If it follows suit, Super Bowl XLVII on February 3rd will become the most watched show in television history. According to The Nielsen Company, last year over 111 million people viewed the game. It captured 47.8% of all households in the United States. A whopping 71% of all people watching any television show airing during the hours of the game were watching the Superbowl.
If you are not a Super Bowl fan, here is a sobering fact. Between 1963 and 2010 almost half (21) of the highest rated 44 shows in TV history were Super Bowls.
America loves the Super Bowl and Advertisers know it
For the three or four of you who haven’t heard, a :30 spot in this year’s Super Bowl has reached a staggering $4 million. If that number doesn’t shock you, then how about Taco Bell buying a :60 spot? Or how about the annual winner of “most money spent in Super Bowls," Anheuser-Busch, who this year went all in with a purchase of four and a half minutes of commercial time?
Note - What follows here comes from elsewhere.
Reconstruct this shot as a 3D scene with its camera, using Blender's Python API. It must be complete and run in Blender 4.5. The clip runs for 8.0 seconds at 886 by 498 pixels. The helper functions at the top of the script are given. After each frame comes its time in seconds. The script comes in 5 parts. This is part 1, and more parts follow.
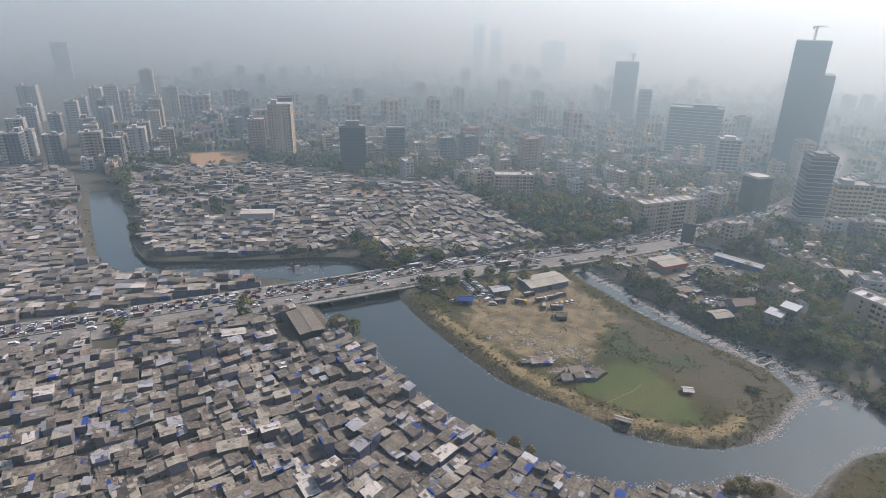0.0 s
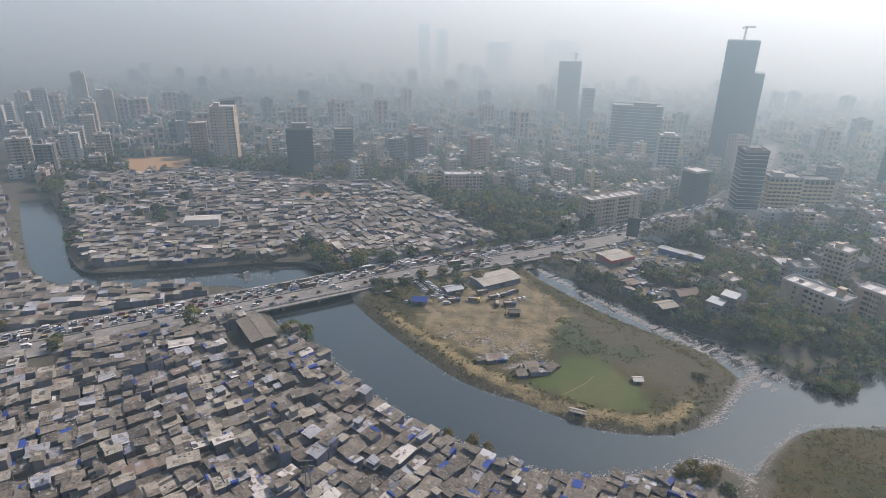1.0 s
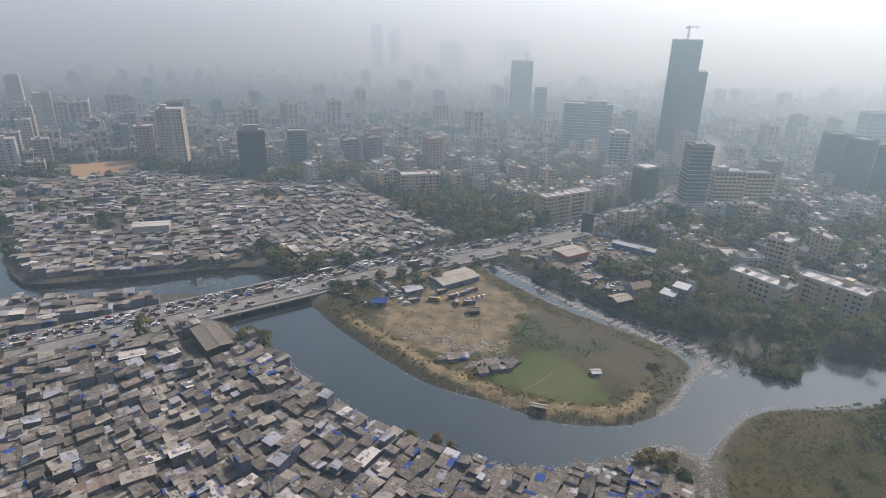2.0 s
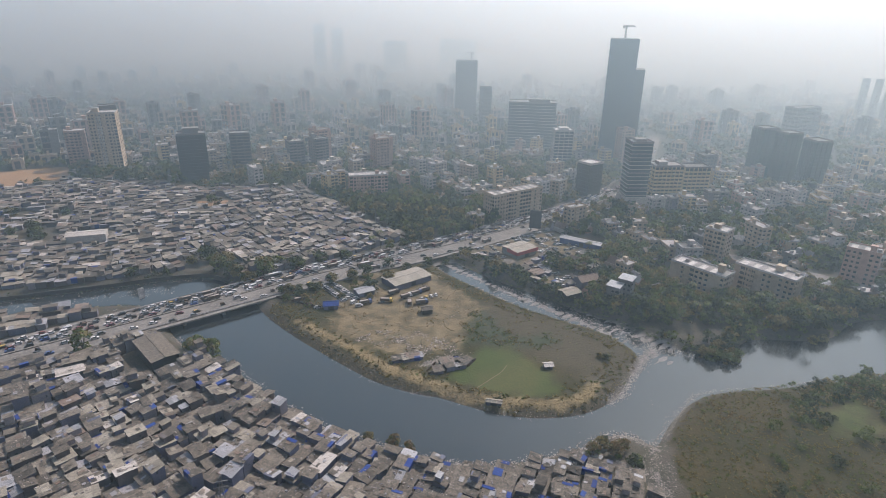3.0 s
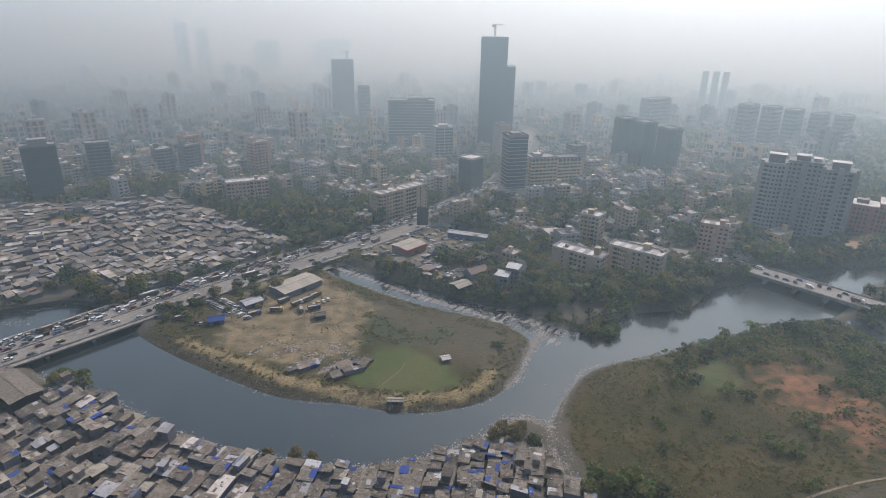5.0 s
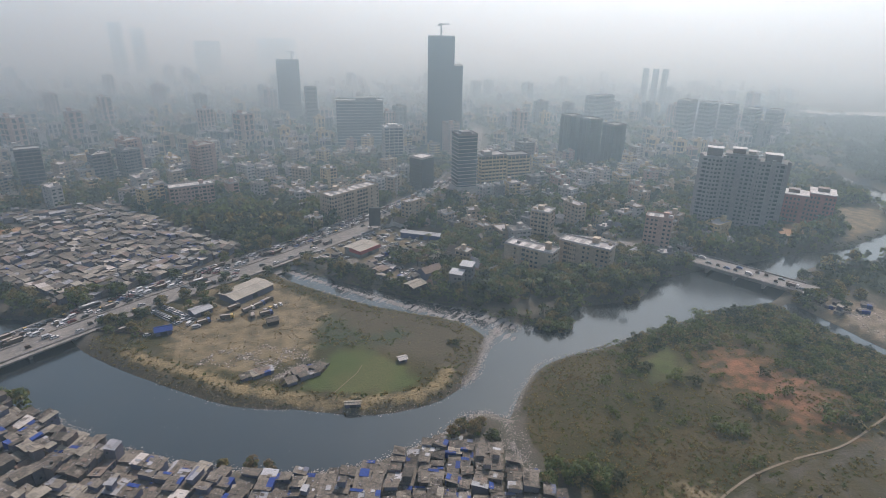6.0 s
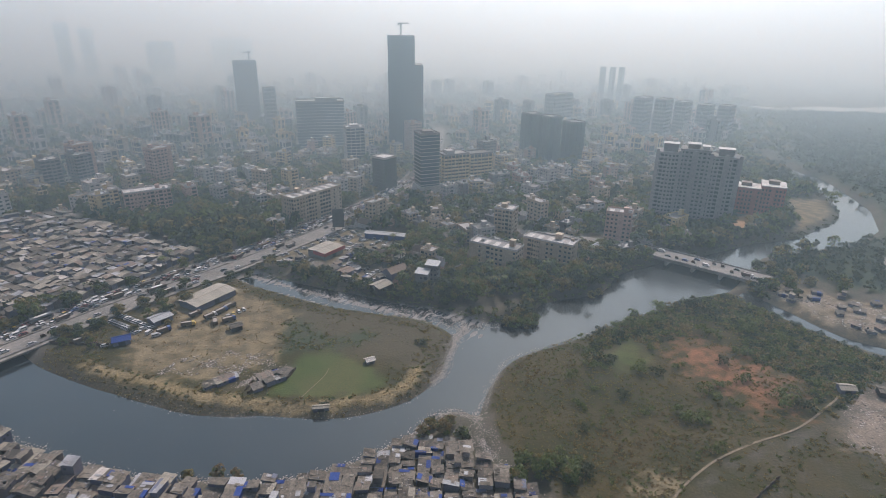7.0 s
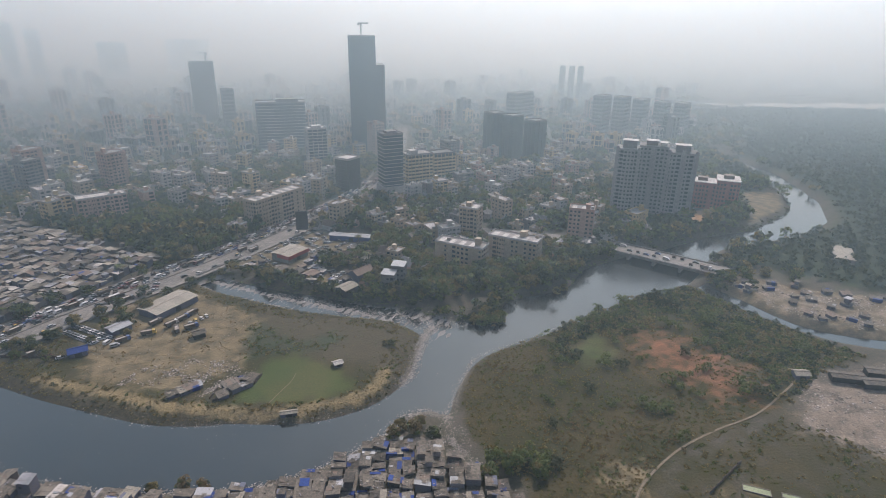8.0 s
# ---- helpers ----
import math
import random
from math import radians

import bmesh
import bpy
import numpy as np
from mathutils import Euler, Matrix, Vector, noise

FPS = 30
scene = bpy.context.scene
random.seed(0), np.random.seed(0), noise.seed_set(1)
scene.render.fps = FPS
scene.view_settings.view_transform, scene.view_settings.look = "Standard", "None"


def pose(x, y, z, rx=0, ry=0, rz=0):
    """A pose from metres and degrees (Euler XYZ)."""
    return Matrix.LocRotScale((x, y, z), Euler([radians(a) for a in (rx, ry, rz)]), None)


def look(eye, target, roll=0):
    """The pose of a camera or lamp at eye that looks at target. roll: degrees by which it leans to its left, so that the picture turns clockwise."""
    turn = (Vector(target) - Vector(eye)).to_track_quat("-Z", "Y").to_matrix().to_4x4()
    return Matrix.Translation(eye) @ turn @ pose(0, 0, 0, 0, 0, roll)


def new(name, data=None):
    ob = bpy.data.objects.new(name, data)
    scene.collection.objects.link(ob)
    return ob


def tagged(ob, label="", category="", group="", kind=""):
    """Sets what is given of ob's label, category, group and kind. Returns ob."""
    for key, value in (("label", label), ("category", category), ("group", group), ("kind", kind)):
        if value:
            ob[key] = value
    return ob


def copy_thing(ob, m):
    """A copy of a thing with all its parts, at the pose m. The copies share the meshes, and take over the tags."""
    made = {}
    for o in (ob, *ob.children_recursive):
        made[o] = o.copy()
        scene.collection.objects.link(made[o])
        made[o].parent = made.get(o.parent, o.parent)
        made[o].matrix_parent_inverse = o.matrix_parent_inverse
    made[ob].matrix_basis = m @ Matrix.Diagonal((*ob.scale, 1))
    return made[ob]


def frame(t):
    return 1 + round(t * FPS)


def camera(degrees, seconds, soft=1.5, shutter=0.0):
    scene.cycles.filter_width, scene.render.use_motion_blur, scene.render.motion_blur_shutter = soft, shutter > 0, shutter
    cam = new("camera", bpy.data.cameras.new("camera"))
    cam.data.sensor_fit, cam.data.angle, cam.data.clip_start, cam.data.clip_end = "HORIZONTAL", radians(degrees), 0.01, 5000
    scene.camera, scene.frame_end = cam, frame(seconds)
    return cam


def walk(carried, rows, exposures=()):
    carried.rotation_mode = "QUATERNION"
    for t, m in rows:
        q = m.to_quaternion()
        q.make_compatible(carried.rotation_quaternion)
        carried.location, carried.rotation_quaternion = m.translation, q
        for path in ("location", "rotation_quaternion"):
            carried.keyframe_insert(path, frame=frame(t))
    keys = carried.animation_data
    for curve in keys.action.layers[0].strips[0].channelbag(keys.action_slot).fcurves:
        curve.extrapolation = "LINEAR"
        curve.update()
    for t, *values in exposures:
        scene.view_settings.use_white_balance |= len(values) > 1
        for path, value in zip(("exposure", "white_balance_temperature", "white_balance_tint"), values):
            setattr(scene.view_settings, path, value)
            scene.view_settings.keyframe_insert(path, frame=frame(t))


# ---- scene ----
cam = camera(74.45, 8.0, soft=0.85)
PATH = [
    (0, 68.098, -0.799, 20.981), (0.5, 68.171, -0.803, 18.329), (1, 68.220, -0.850, 15.960),
    (1.5, 68.259, -0.890, 13.747), (3, 68.316, -0.945, 6.403), (3.5, 68.360, -0.940, 3.159),
    (4, 68.385, -0.940, 0.364), (4.5, 68.400, -0.950, -2.430), (6, 68.435, -0.900, -10.145),
    (6.5, 68.435, -0.846, -12.138), (7, 68.436, -0.793, -13.880), (7.5, 68.440, -0.771, -15.677),
    (8, 68.466, -0.727, -17.509),
]
EYE = (0.0, 0.0, 150.0)
walk(cam, [(t, pose(*EYE, rx, ry, rz)) for t, rx, ry, rz in PATH], exposures=[(0.0, 0.61, 6185.0, 5.5), (4.0, 0.45, 6185.0, 5.5), (8.0, 0.35, 6185.0, 6.0)])

# ---- light: hazy noon sun ahead to the right, thick smog over the ground ----
SUN_AZ, SUN_EL = 30.0, 47.0            # degrees clockwise from +y, degrees above the horizon
world = bpy.data.worlds.new("sky")
scene.world = world
world.use_nodes = True
wn = world.node_tree
sky = wn.nodes.new("ShaderNodeTexSky")
sky.sky_type, sky.sun_disc = "NISHITA", False
sky.sun_elevation, sky.sun_rotation = radians(SUN_EL), radians(SUN_AZ)
sky.air_density, sky.dust_density, sky.ozone_density = 1.3, 1.2, 2.0
wn.nodes["Background"].inputs["Strength"].default_value = 0.15
wn.links.new(sky.outputs[0], wn.nodes["Background"].inputs["Color"])
sun = new("sun", bpy.data.lights.new("sun", "SUN"))
sun.data.energy, sun.data.angle, sun.data.color = 5.0, radians(1.2), (1.0, 0.985, 0.955)
_a, _e = radians(SUN_AZ), radians(SUN_EL)
sun.matrix_world = look((0, 0, 0), (-math.sin(_a) * math.cos(_e), -math.cos(_a) * math.cos(_e), -math.sin(_e)))

# ---- mesh helpers ----
rng = random.Random(7)


def make_mesh(name, V, F, mats, idx=None, smooth=False):
    """One mesh from numpy verts and quads (n x 4; a triangle repeats its last corner)."""
    V = np.asarray(V, np.float32).reshape(-1, 3)
    F = np.asarray(F, np.int32).reshape(-1, 4)
    me = bpy.data.meshes.new(name)
    tri = F[:, 2] == F[:, 3]
    if tri.any():
        me.from_pydata(V.tolist(), [], [f[:3] if f[2] == f[3] else f for f in F.tolist()])
    else:
        me.vertices.add(len(V))
        me.vertices.foreach_set("co", V.ravel())
        me.loops.add(len(F) * 4)
        me.loops.foreach_set("vertex_index", F.ravel())
        me.polygons.add(len(F))
        me.polygons.foreach_set("loop_start", np.arange(len(F), dtype=np.int32) * 4)
        me.update(calc_edges=True)
    for m in mats:
        me.materials.append(m)
    if idx is not None:
        me.polygons.foreach_set("material_index", np.asarray(idx, np.int32))
    me.polygons.foreach_set("use_smooth", np.full(len(me.polygons), smooth))
    me.update()
    return me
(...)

Granted they are divvying it up between Bud, Bud Light, Black Crown and Beck’s Sapphire but even using last year’s average cost per spot, that’s still $33.3 million no matter how you slice it.
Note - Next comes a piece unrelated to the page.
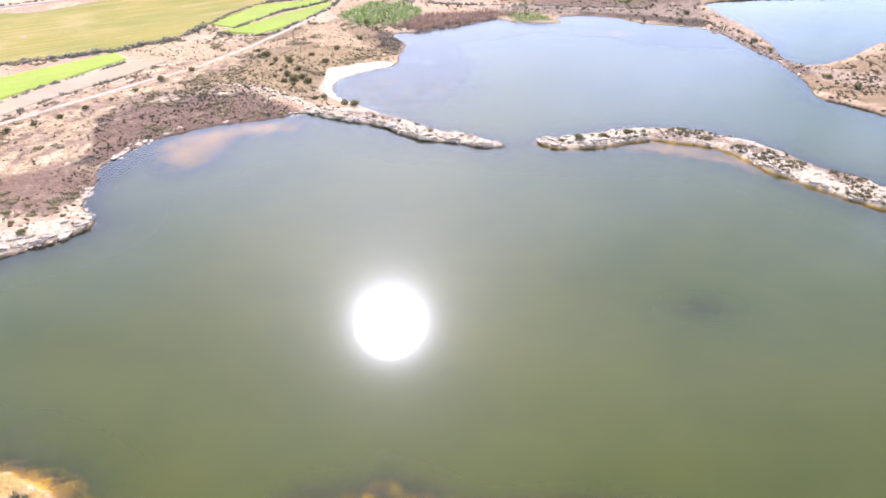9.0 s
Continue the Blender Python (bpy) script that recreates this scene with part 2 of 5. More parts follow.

Even though overall NFL ratings were down 5% this year, the Super Bowl will still be king. With the highest viewing and the highest ad costs, it really doesn’t get any better than the Super Bowl… or does it?
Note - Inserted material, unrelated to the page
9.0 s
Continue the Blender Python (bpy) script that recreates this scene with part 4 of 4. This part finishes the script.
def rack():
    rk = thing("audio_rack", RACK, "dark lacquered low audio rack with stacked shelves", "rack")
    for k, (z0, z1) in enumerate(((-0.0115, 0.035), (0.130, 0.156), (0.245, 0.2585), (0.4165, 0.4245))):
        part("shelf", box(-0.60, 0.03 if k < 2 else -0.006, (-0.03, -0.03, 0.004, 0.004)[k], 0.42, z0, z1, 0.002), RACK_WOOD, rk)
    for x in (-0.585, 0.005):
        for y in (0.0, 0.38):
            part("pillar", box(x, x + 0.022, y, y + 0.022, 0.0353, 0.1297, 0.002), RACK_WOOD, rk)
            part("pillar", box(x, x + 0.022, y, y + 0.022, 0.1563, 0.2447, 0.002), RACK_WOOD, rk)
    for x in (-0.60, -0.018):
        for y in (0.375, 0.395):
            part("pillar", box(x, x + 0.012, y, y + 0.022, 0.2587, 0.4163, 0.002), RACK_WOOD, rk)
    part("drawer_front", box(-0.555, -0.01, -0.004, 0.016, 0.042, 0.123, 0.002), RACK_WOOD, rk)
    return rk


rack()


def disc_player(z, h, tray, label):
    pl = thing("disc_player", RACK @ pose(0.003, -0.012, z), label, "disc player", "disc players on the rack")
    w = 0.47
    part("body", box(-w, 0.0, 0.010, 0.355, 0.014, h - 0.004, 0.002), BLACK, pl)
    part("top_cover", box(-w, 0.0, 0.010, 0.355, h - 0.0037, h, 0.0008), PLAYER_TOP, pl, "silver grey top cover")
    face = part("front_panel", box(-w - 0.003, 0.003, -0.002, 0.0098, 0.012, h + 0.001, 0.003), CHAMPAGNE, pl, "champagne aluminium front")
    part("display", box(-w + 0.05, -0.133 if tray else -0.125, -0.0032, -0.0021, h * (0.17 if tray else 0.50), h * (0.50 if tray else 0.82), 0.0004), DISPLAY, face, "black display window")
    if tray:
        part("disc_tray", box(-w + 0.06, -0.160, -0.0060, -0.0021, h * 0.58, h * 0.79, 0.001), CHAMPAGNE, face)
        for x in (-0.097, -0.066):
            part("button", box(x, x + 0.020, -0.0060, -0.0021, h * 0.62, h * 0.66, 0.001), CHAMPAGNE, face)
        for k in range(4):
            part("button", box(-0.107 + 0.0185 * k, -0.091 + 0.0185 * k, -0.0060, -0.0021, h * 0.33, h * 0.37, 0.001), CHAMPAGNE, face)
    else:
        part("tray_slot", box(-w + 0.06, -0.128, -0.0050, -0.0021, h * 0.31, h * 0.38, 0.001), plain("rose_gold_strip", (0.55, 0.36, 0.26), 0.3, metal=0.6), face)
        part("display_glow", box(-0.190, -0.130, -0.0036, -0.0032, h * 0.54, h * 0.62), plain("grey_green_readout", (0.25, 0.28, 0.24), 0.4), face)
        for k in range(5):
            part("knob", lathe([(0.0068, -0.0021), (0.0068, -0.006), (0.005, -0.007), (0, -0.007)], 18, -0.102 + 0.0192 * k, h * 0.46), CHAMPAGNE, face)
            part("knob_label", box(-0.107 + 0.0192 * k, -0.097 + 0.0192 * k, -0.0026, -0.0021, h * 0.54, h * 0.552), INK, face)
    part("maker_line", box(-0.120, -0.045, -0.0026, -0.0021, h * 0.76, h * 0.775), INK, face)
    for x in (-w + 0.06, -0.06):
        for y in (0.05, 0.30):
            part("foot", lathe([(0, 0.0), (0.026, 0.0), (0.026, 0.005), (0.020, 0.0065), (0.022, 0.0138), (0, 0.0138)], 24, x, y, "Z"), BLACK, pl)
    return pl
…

In an effort to bring a moment of sanity to this football-crazed society, I want you to know that there really was something that beat the Super Bowl.
Who Beat the Super Bowl in Viewers?
For those of you old enough to remember, the first moon landing back in 1969 was a really big deal. Granted it’s not quite as cool now that George Lucas has shown us the reality of space travel. However, that highly watched television event did a 22.0 household rating on CBS with the famous TV anchor Walter Cronkite at the helm.
Well OK, Walter only pulled a 22.0 rating but back then things were different. There were only three television networks and in this case all were airing the same moon landing coverage. Not to mention that most Americans were watching the event on a black and white TV set.
So in the name of old-school, lets up the game. If you combine the simultaneous viewership of all three networks airing the moon landing, then 90% of the country was watching the same event at the same time. That added up to over 125 million Americans.
Ha, beat that Super Bowl!
Apparently some things are more important to America than the Super Bowl… but not many. Let’s be serious, unless humans start landing on Mars, it’s going to be hard to beat the highest watched, most expensive ad unit, highest pizza sales event of the television year.
I know where I will be February 3rd…Hey pass the chips.